§ EXERCISE OBJECTIVE
Print the listing as it stands, omitting all images.

§ RECORDED INFORMATION
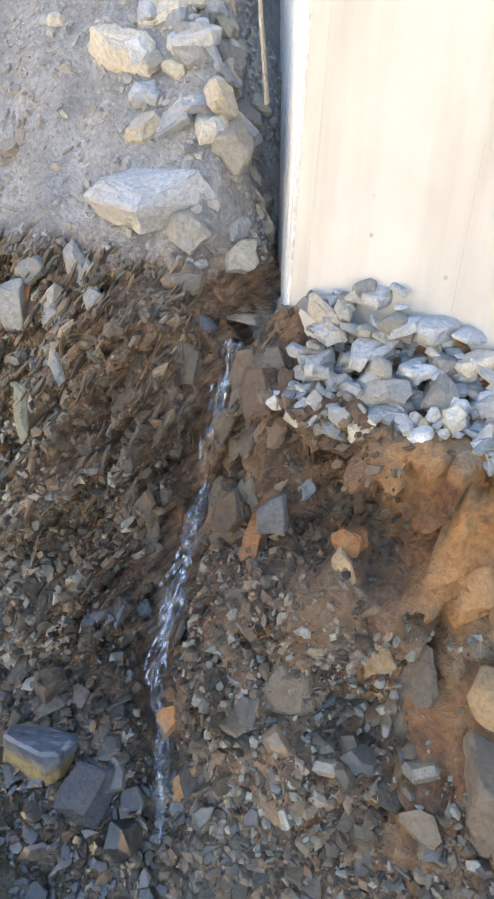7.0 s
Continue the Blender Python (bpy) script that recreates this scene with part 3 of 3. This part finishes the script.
def shards(name, count, seed, material, label, y_from=1.3, sizes=(0.011, 0.09)):
    """Slabs of shale that stand out of the bank along its bedding."""
    rng = np.random.RandomState(seed)
    at, nrm = on_sheet(rng, count, (5.15, 5.72, y_from, 2.6))
    ok = (at[:, 2] > 0.38) & (at[:, 2] < 1.06) & (np.abs(at[:, 1] - fall_line(at[:, 0])) > 0.07) & (rng.uniform(0, 1, count) < clump(at[:, 1] * 1.6, at[:, 2] * 1.6, 95, 0.25))
    at, nrm = at[ok], nrm[ok]
    n = len(at)
    along = np.array([0.28, -0.46, 0.84]) + rng.normal(0, 0.13, (n, 3))
    along /= np.linalg.norm(along, axis=1)[:, None]
    side = np.cross(along, np.array([-0.8, -0.3, 0.2]) + rng.normal(0, 0.35, (n, 3)))
    side /= np.linalg.norm(side, axis=1)[:, None]
    rot = np.stack([along, np.cross(side, along), side], -1)
    size = sizes[0] * (sizes[1] / sizes[0]) ** (rng.uniform(0, 1, n) ** 1.8)
    cos, fas, base = [], [], 0
    for i in range(n):
        co, fa = CHIPS[(i * 4 + i % 3) % len(CHIPS)]
        cos.append((co * (1.15, 0.7, 0.42)) @ rot[i].T * size[i] + at[i] - nrm[i] * size[i] * 0.05)
        fas.append(fa + base)
        base += len(co)
    ob = new(name, mesh_of(name, np.concatenate(cos), np.concatenate(fas), material, flat=True))
    return tagged(ob, label, "shale", kind="stuff")


shards("shale_shards", 15000, 7, FINES["bank"], "dark brown shale slabs in the bank beside the fall")
shards("grey_shards", 3000, 9, FINES["scree"], "thin grey slate slabs among the brown shale", 1.5, (0.01, 0.06))
shards("rusty_shards", 130, 8, FINES["rusty"], "rust-orange shale slabs high in the bank", 1.85, (0.05, 0.17))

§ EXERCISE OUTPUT
7.0 s
Continue the Blender Python (bpy) script that recreates this scene with part 3 of 3. This part finishes the script.
def shards(name, count, seed, material, label, y_from=1.3, sizes=(0.011, 0.09)):
    """Slabs of shale that stand out of the bank along its bedding."""
    rng = np.random.RandomState(seed)
    at, nrm = on_sheet(rng, count, (5.15, 5.72, y_from, 2.6))
    ok = (at[:, 2] > 0.38) & (at[:, 2] < 1.06) & (np.abs(at[:, 1] - fall_line(at[:, 0])) > 0.07) & (rng.uniform(0, 1, count) < clump(at[:, 1] * 1.6, at[:, 2] * 1.6, 95, 0.25))
    at, nrm = at[ok], nrm[ok]
    n = len(at)
    along = np.array([0.28, -0.46, 0.84]) + rng.normal(0, 0.13, (n, 3))
    along /= np.linalg.norm(along, axis=1)[:, None]
    side = np.cross(along, np.array([-0.8, -0.3, 0.2]) + rng.normal(0, 0.35, (n, 3)))
    side /= np.linalg.norm(side, axis=1)[:, None]
    rot = np.stack([along, np.cross(side, along), side], -1)
    size = sizes[0] * (sizes[1] / sizes[0]) ** (rng.uniform(0, 1, n) ** 1.8)
    cos, fas, base = [], [], 0
    for i in range(n):
        co, fa = CHIPS[(i * 4 + i % 3) % len(CHIPS)]
        cos.append((co * (1.15, 0.7, 0.42)) @ rot[i].T * size[i] + at[i] - nrm[i] * size[i] * 0.05)
        fas.append(fa + base)
        base += len(co)
    ob = new(name, mesh_of(name, np.concatenate(cos), np.concatenate(fas), material, flat=True))
    return tagged(ob, label, "shale", kind="stuff")


shards("shale_shards", 15000, 7, FINES["bank"], "dark brown shale slabs in the bank beside the fall")
shards("grey_shards", 3000, 9, FINES["scree"], "thin grey slate slabs among the brown shale", 1.5, (0.01, 0.06))
shards("rusty_shards", 130, 8, FINES["rusty"], "rust-orange shale slabs high in the bank", 1.85, (0.05, 0.17))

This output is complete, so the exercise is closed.